The Native troops with the column had given no trouble since we left Lahore. We were travelling in the direction they desired to go, which accounted for their remaining quiet; but Nicholson, realizing the danger of having them in our midst, and the probability of their refusing to turn away from Delhi in the event of our having to retrace our steps, resolved to disarm the 35th. The civil authorities in the district urged that the same course should be adopted with the 33rd, a Native Infantry regiment at Hoshiarpur, about twenty-seven miles from Jullundur, which it had been decided should join the column. The Native soldiers with the column already exceeded the Europeans in number, and as the addition of another regiment would make the odds against us very serious, it was arranged to disarm the 35th before the 33rd joined us.

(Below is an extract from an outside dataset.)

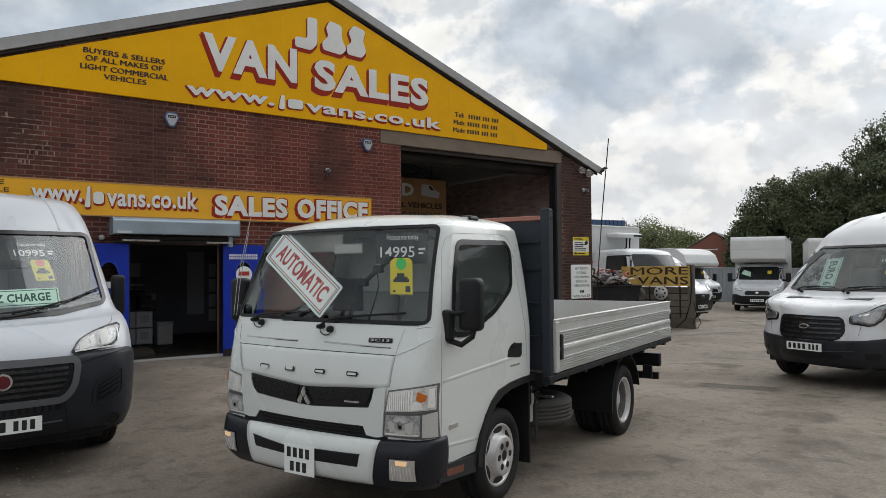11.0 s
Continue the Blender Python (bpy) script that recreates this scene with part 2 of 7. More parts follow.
M = dict(
    white=mat("white_paint", (0.71, 0.75, 0.74), 0.28, 0, 0.03, 1.5, dirt=(0.5, 0.48, 0.45), dirt_amt=0.16, dirt_scale=2.2, coat=0.6),
    van_white=mat("van_white_paint", (0.60, 0.625, 0.66), 0.3, 0, 0.03, 1.5, dirt=(0.5, 0.5, 0.48), dirt_amt=0.12, dirt_scale=1.6, coat=0.3),
    # light put into the white: dimmer beside the building, brighter out in the open
    shaded_white=mat("shaded_white_paint", (0.50, 0.53, 0.575), 0.3, 0, 0.03, 1.5, dirt=(0.42, 0.43, 0.43), dirt_amt=0.14, dirt_scale=1.6, coat=0.3),
    lit_white=mat("lit_white_paint", (0.68, 0.70, 0.725), 0.3, 0, 0.03, 1.5, dirt=(0.5, 0.5, 0.48), dirt_amt=0.12, dirt_scale=1.6, coat=0.3),
    box_white=mat("box_body_white", (0.68, 0.69, 0.69), 0.5, 0, 0.06, 1.0, dirt=(0.4, 0.4, 0.37), dirt_amt=0.3, dirt_scale=1.2),
    black=mat("black_plastic", (0.014, 0.015, 0.017), 0.4, 0, 0.2, 5, 0.0008, 300, dirt=(0.05, 0.047, 0.044), dirt_amt=0.2, spec=0.22),
    gloss_black=mat("gloss_black", (0.012, 0.012, 0.014), 0.12, 0, 0.1, 4),
    grey_plastic=mat("grey_plastic", (0.022, 0.025, 0.031), 0.40, 0, 0.12, 5, 0.0006, 300, dirt=(0.05, 0.05, 0.05), dirt_amt=0.22, spec=0.28),
    rubber=mat("tyre_rubber", (0.016, 0.016, 0.017), 0.72, 0, 0.25, 8, 0.001, 150, dirt=(0.06, 0.055, 0.05), dirt_amt=0.3, dirt_scale=4, spec=0.22),
    steel_wheel=mat("silver_wheel", (0.62, 0.62, 0.62), 0.36, 0.35, 0.10, 6, dirt=(0.16, 0.14, 0.12), dirt_amt=0.5, dirt_scale=7),
    silver=mat("silver", (0.7, 0.7, 0.7), 0.25, 0.9, 0.05, 5),
    chrome=mat("chrome", (0.8, 0.8, 0.8), 0.08, 1.0, 0.03, 5),
    alu=mat("ribbed_aluminium", (0.58, 0.59, 0.575), 0.42, 0.2, 0.07, 2.0, 0.0004, 200, dirt=(0.3, 0.28, 0.25), dirt_amt=0.3, dirt_scale=3),
    alu_bright=mat("highlight_edge", (0.80, 0.80, 0.78), 0.35, 0.3, 0.12, 3, dirt=(0.4, 0.38, 0.35), dirt_amt=0.4, dirt_scale=5),
    ply=mat("grey_deck", (0.36, 0.34, 0.31), 0.8, 0, 0.15, 3, 0.001, 120, dirt=(0.2, 0.18, 0.15), dirt_amt=0.5, dirt_scale=2.5),
    chassis=mat("dark_chassis", (0.018, 0.019, 0.022), 0.6, 0.1, 0.25, 5, 0.001, 90, dirt=(0.07, 0.06, 0.05), dirt_amt=0.35, spec=0.22),
    headboard=mat("charcoal_steel", (0.034, 0.042, 0.054), 0.5, 0.1, 0.15, 3, 0.0004, 200, dirt=(0.05, 0.05, 0.05), dirt_amt=0.3, spec=0.22),
    red_rail=mat("faded_red_rail", (0.36, 0.15, 0.11), 0.55, 0, 0.2, 9),
    seat=mat("grey_cloth", (0.22, 0.225, 0.23), 0.95, 0, 0.15, 20, 0.001, 400),
    pale_cloth=mat("pale_grey_cloth", (0.36, 0.37, 0.37), 0.95, 0, 0.15, 20, 0.001, 400),
    pale_trim=mat("pale_cab_trim", (0.72, 0.73, 0.72), 0.7, 0, 0.06, 6, 0.0006, 200),
    dash=mat("dark_dashboard", (0.05, 0.05, 0.052), 0.6, 0, 0.1, 9, spec=0.22),
    card=mat("white_card", (0.84, 0.88, 0.86), 0.6, 0, 0.02, 3),
    mint=mat("mint_card", (0.55, 0.78, 0.66), 0.6, 0, 0.02, 3),
    red_ink=mat("red_ink", (0.42, 0.03, 0.03), 0.6, 0, 0.04, 9),
    dark_ink=mat("dark_green_ink", (0.03, 0.10, 0.08), 0.6, 0, 0.04, 9),
    black_ink=mat("black_ink", (0.015, 0.015, 0.015), 0.6, 0, 0.1, 9),
    tag_yellow=mat("yellow_tag", (0.80, 0.66, 0.05), 0.6, 0, 0.04, 9),
    tag_green=mat("green_sticker", (0.06, 0.62, 0.14), 0.6, 0, 0.04, 9),
    tag_red=mat("pink_sticker", (0.85, 0.20, 0.16), 0.6, 0, 0.04, 9),
    price_grey=mat("grey_price_panel", (0.03, 0.035, 0.04), 0.5, 0, 0.04, 9),
    white_ink=mat("white_lettering", (0.82, 0.82, 0.82), 0.5, 0, 0.03, 6),
    lens=mat("clear_lens", (0.80, 0.81, 0.80), 0.16, 0.35, 0.35, 18, 0.0012, 70, coat=1.0),
    lens_mid=mat("faceted_lens", (0.40, 0.41, 0.42), 0.32, 0.3, 0.6, 24, 0.0015, 60, coat=0.25),
    lens_bright=mat("ribbed_lens", (0.90, 0.90, 0.88), 0.2, 0.05, 0.10, 20, coat=1.0),
    lens_grey=mat("smoked_lens", (0.29, 0.30, 0.31), 0.12, 0.5, 0.45, 16, 0.0008, 30, coat=1.0),
    lens_rosy=mat("fog_lens", (0.55, 0.52, 0.50), 0.2, 0.2, 0.15, 20, 0.001, 60, coat=1.0),
    bumper_black=mat("navy_black_bumper", (0.012, 0.014, 0.021), 0.34, 0, 0.12, 5, 0.0004, 300, dirt=(0.05, 0.047, 0.044), dirt_amt=0.15, spec=0.35),
    amber=mat("amber_lens", (0.60, 0.17, 0.03), 0.15, 0, 0.1, 30),
    lamp_edge=mat("dark_lamp_edge", (0.13, 0.13, 0.13), 0.4, 0.1, 0.1, 9),
    lamp_frame=mat("lamp_frame", (0.42, 0.42, 0.41), 0.3, 0.3, 0.1, 9, coat=0.8),
    pale_lamp=mat("pale_lamp_panel", (0.58, 0.58, 0.56), 0.35, 0.1, 0.05, 9),
    sign_yellow=mat("sign_yellow", (0.88, 0.445, 0.004), 0.55, 0, 0.06, 0.7, 0.0005, 30, dirt=(0.55, 0.28, 0.01), dirt_amt=0.3, dirt_scale=1.0, spec=0.12),
    fascia_yellow=mat("fascia_yellow", (0.84, 0.43, 0.035), 0.55, 0, 0.06, 0.8, dirt=(0.5, 0.27, 0.06), dirt_amt=0.3, dirt_scale=1.5, spec=0.15),
    letter_white=mat("letter_white", (0.78, 0.78, 0.76), 0.5, 0, 0.04, 1.5, dirt=(0.5, 0.5, 0.47), dirt_amt=0.3, dirt_scale=2),
    letter_red=mat("letter_red", (0.34, 0.032, 0.018), 0.6, 0, 0.08, 2, spec=0.15),
    letter_dark=mat("letter_dark", (0.035, 0.02, 0.012), 0.6, 0, 0.1, 3),
    concrete=mat("lintel_concrete", (0.21, 0.165, 0.125), 0.85, 0, 0.2, 2, 0.003, 50, dirt=(0.09, 0.075, 0.06), dirt_amt=0.6, dirt_scale=1.5),
    verge=mat("grey_barge_board", (0.38, 0.38, 0.38), 0.7, 0, 0.15, 1.5, 0.001, 60, dirt=(0.12, 0.11, 0.10), dirt_amt=0.4),
    roof=mat("grey_roof_sheet", (0.22, 0.22, 0.22), 0.8, 0, 0.2, 1),
    inner_mortar=mat("inner_mortar", (0.40, 0.33, 0.31), 0.9, 0, 0.35, 3.0, 0.003, 90, dirt=(0.22, 0.175, 0.16), dirt_amt=0.6, dirt_scale=1.2, spec=0.15),
    mortar=mat("mortar", (0.31, 0.21, 0.172), 0.9, 0, 0.32, 2.0, 0.003, 90, dirt=(0.14, 0.095, 0.078), dirt_amt=0.7, dirt_scale=0.55, spec=0.15),
    brick=brick_mat("red_brick", (0.180, 0.050, 0.039), (0.066, 0.032, 0.027), False),
    brick_many=brick_mat("red_brick_wall", (0.180, 0.050, 0.039), (0.066, 0.032, 0.027), True),
    blue_door=mat("blue_door_paint", (0.003, 0.028, 0.40), 0.35, 0, 0.08, 2, dirt=(0.01, 0.03, 0.2), dirt_amt=0.3),
    shutter=mat("galvanised_shutter", (0.40, 0.48, 0.55), 0.35, 0.6, 0.1, 2, dirt=(0.3, 0.3, 0.29), dirt_amt=0.4, dirt_scale=2.5),
    post_brown=mat("brown_steel", (0.048, 0.038, 0.035), 0.6, 0, 0.25, 3, dirt=(0.04, 0.03, 0.028), dirt_amt=0.5),
    dull_amber=mat("dull_reflector", (0.17, 0.06, 0.04), 0.4, 0, 0.15, 20),
    band_grey=mat("moulded_band", (0.105, 0.108, 0.116), 0.36, 0, 0.1, 5, 0.0004, 300, dirt=(0.08, 0.078, 0.075), dirt_amt=0.2, spec=0.35),
    slat=mat("satin_slat", (0.022, 0.023, 0.026), 0.28, 0, 0.1, 9, coat=0.25),
    dish=mat("dark_dish", (0.16, 0.155, 0.15), 0.6, 0.1, 0.25, 9, dirt=(0.06, 0.05, 0.045), dirt_amt=0.6, dirt_scale=6),
    stone=mat("loose_stone", (0.26, 0.235, 0.20), 0.9, 0, 0.4, 8, spread=0.6),
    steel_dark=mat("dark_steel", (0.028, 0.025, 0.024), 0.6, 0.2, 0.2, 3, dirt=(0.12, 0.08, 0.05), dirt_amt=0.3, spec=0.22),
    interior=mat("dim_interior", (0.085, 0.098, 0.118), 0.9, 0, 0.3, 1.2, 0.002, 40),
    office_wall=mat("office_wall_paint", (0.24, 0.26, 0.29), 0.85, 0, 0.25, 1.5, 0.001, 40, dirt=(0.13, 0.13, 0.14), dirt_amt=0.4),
    interior_floor=mat("workshop_floor", (0.30, 0.29, 0.27), 0.7, 0, 0.3, 1.2),
    grey_box=mat("grey_storage_panel", (0.42, 0.44, 0.46), 0.6, 0, 0.08, 3),
    paper=mat("paper", (0.62, 0.64, 0.66), 0.8, 0, 0.05, 6),
    brown_board=mat("brown_signboard", (0.40, 0.22, 0.10), 0.6, 0, 0.12, 1.5, dirt=(0.12, 0.07, 0.03), dirt_amt=0.4),
    orange=mat("orange_cone", (0.85, 0.10, 0.02), 0.5, 0, 0.08, 6, dirt=(0.3, 0.08, 0.04), dirt_amt=0.3, dirt_scale=8),
    blue_label=mat("blue_label", (0.03, 0.12, 0.40), 0.5, 0, 0.05, 6),
    timber=mat("weathered_timber", (0.15, 0.13, 0.105), 0.85, 0, 0.45, 3, 0.002, 60, dirt=(0.12, 0.10, 0.08), dirt_amt=0.5, dirt_scale=3, spread=0.7),
    banner=mat("yellow_banner", (0.62, 0.42, 0.10), 0.7, 0, 0.12, 2, dirt=(0.30, 0.2, 0.08), dirt_amt=0.5, dirt_scale=3),
    scrap_red=mat("scrap_red", (0.42, 0.08, 0.06), 0.5, 0, 0.2, 6),
    scrap_pink=mat("scrap_pale", (0.60, 0.50, 0.47), 0.6, 0, 0.2, 6),
    fence=mat("grey_fence_sheet", (0.30, 0.33, 0.36), 0.6, 0.1, 0.12, 1),
    house_brick=mat("far_brick", (0.22, 0.09, 0.065), 0.9, 0, 0.15, 3),
    slate=mat("slate_roof", (0.10, 0.085, 0.085), 0.8, 0, 0.15, 3),
    blue_sheet=mat("blue_sheet", (0.06, 0.11, 0.22), 0.5, 0, 0.15, 2),
    bark=mat("bark", (0.09, 0.075, 0.06), 0.9, 0, 0.3, 6, 0.01, 30),
    alarm=mat("alarm_box_white", (0.42, 0.44, 0.47), 0.4, 0, 0.05, 5),
    alarm_blue=mat("alarm_box_blue", (0.07, 0.10, 0.20), 0.4, 0, 0.1, 5),
    cream=mat("cream_lamp", (0.42, 0.39, 0.35), 0.4, 0, 0.1, 8),
    glass_clear=glass("windscreen_glass", (0.97, 0.995, 0.99), 0.0),
    glass_van=glass("van_windscreen_glass", (0.66, 0.70, 0.70), 0.06),
    glass_side=glass("side_glass", (0.48, 0.53, 0.53)),
    glass_dark=mat("dark_window", (0.015, 0.018, 0.02), 0.06, 0, 0.2, 3),
    pier_brick=brick_mat("sooty_pier_brick", (0.15, 0.070, 0.058), (0.06, 0.040, 0.038), True),
    dusty_rubber=mat("dusty_rubber", (0.048, 0.047, 0.045), 0.85, 0, 0.35, 5, 0.002, 60, dirt=(0.05, 0.048, 0.045), dirt_amt=0.5, dirt_scale=4),
    # inner brick made paler than the front's, in place of light the hall lacks
    brick_inner=brick_mat("lit_inner_brick", (0.46, 0.35, 0.335), (0.25, 0.18, 0.17), True, False),
    blue_badge=mat("blue_badge", (0.02, 0.06, 0.25), 0.2, 0.3, 0.1, 9),
    red_badge=mat("dark_red_badge", (0.12, 0.018, 0.025), 0.25, 0.1, 0.1, 9),
)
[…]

We left Jullundur on the 24th June, and that afternoon, accompanied by the Deputy-Commissioner of the district, I rode to Philour to choose a place for the disarming parade. The next morning we started early, the Europeans heading the column, and when they reached the ground we had selected they took up a position on the right of the road, the two batteries in the centre and the 52nd in wings on either flank. The guns were unlimbered and prepared for action. On the left of the road was a serai,[11] behind which the officer commanding the 35th was told to take his regiment, and, as he cleared it, to wheel to the right, thus bringing his men in column of companies facing the line of Europeans. This manoeuvre being accomplished, I was ordered to tell the commanding officer that the regiment was to be disarmed, and that the men were to pile arms and take off their belts. The sepoys and their British officers were equally taken aback; the latter had received no information of what was going to happen, while the former had cherished the hope that they would be able to cross the Sutlej, and thence slip off with their arms to Delhi.

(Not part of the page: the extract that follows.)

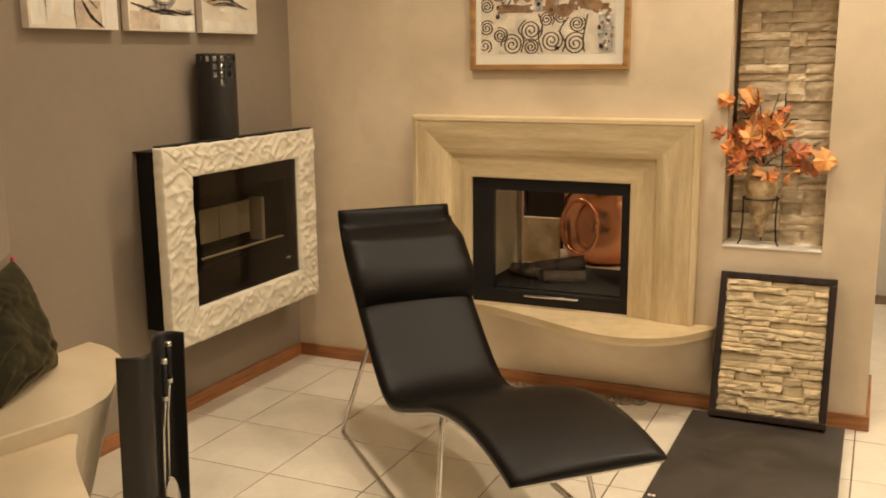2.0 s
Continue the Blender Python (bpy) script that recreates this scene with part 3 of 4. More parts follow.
canvas(-1.566, -1.158, [
    ("tan_area", P_TAN, [rect(.04, .66, .88, .99, seed=1), rect(.32, .51, .64, .90, seed=2), rect(.50, .80, .01, .27, seed=3)], [], .0010),
    ("white_area", P_WHITE, [rect(.02, .17, .03, .87, seed=4), rect(.80, .99, .66, .97, seed=5), rect(.34, .48, .12, .60, seed=6), rect(.84, .99, .03, .60, seed=16), [(.60, .50), (.70, .60), (.80, .62), (.80, .34), (.70, .30), (.62, .40)]],
        [([(.20, .08), (.24, .3), (.22, .45)], .07), ([(.62, .93), (.68, .86), (.72, .72)], .03)], .0013),
    ("grey_area", P_GREY, [[(.70, .97), (.58, .90), (.52, .76), (.51, .60), (.55, .50), (.60, .58), (.66, .68), (.76, .76), (.80, .90)]],
        [([(.19, .92), (.21, .7), (.24, .36)], .05), ([(.26, .88), (.28, .66), (.30, .44)], .06), ([(.22, .74), (.26, .60), (.27, .50)], .05), (arc(.82, .58, .30, .34, 100, 230), .022), ([(.66, .52), (.78, .64), (.80, .50)], .03)], .0016),
    ("black_strokes", P_BLACK, [arc(.125, .925, .020, .026, 0, 330, 10)], [([(.125, .92), (.15, .6), (.17, .3), (.19, .18)], .012), ([(.22, .70), (.25, .62), (.26, .55)], .02),
        ([(.71, .985), (.60, .93), (.53, .82), (.50, .66), (.52, .50), (.60, .34), (.75, .20)], .022), ([(.52, .50), (.56, .40), (.64, .30), (.75, .20)], .020), ([(.56, .50), (.60, .61), (.67, .71), (.77, .79)], .052),
        ([(.76, .78), (.87, .83), (.99, .845)], .010), ([(.74, .75), (.88, .80), (.99, .815)], .008), ([(.58, .27), (.68, .12), (.82, .02)], .030), ([(.52, .42), (.49, .2), (.50, .02)], .010), ([(.64, .95), (.69, .985), (.74, .99)], .02)], .0020)],
    "abstract cream canvas with black sweeping strokes and grey patches")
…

I thought I could discover relief in the British officers’ faces, certainly in that of Major Younghusband, the Commandant, and when I gave him the General’s order, he murmured, ‘Thank God!’ He had been with the 35th for thirty-three years; he had served with it at the siege of Bhurtpore, throughout the first Afghan war, and in Sale’s defence of Jalalabad; he had been proud of his old corps, but knowing probably that his men could no longer be trusted, he rejoiced to feel that they were not to be given the opportunity for further disgracing themselves.[12] The sepoys obeyed the command without a word, and in a few minutes their muskets and belts were all packed in carts and taken off to the fort.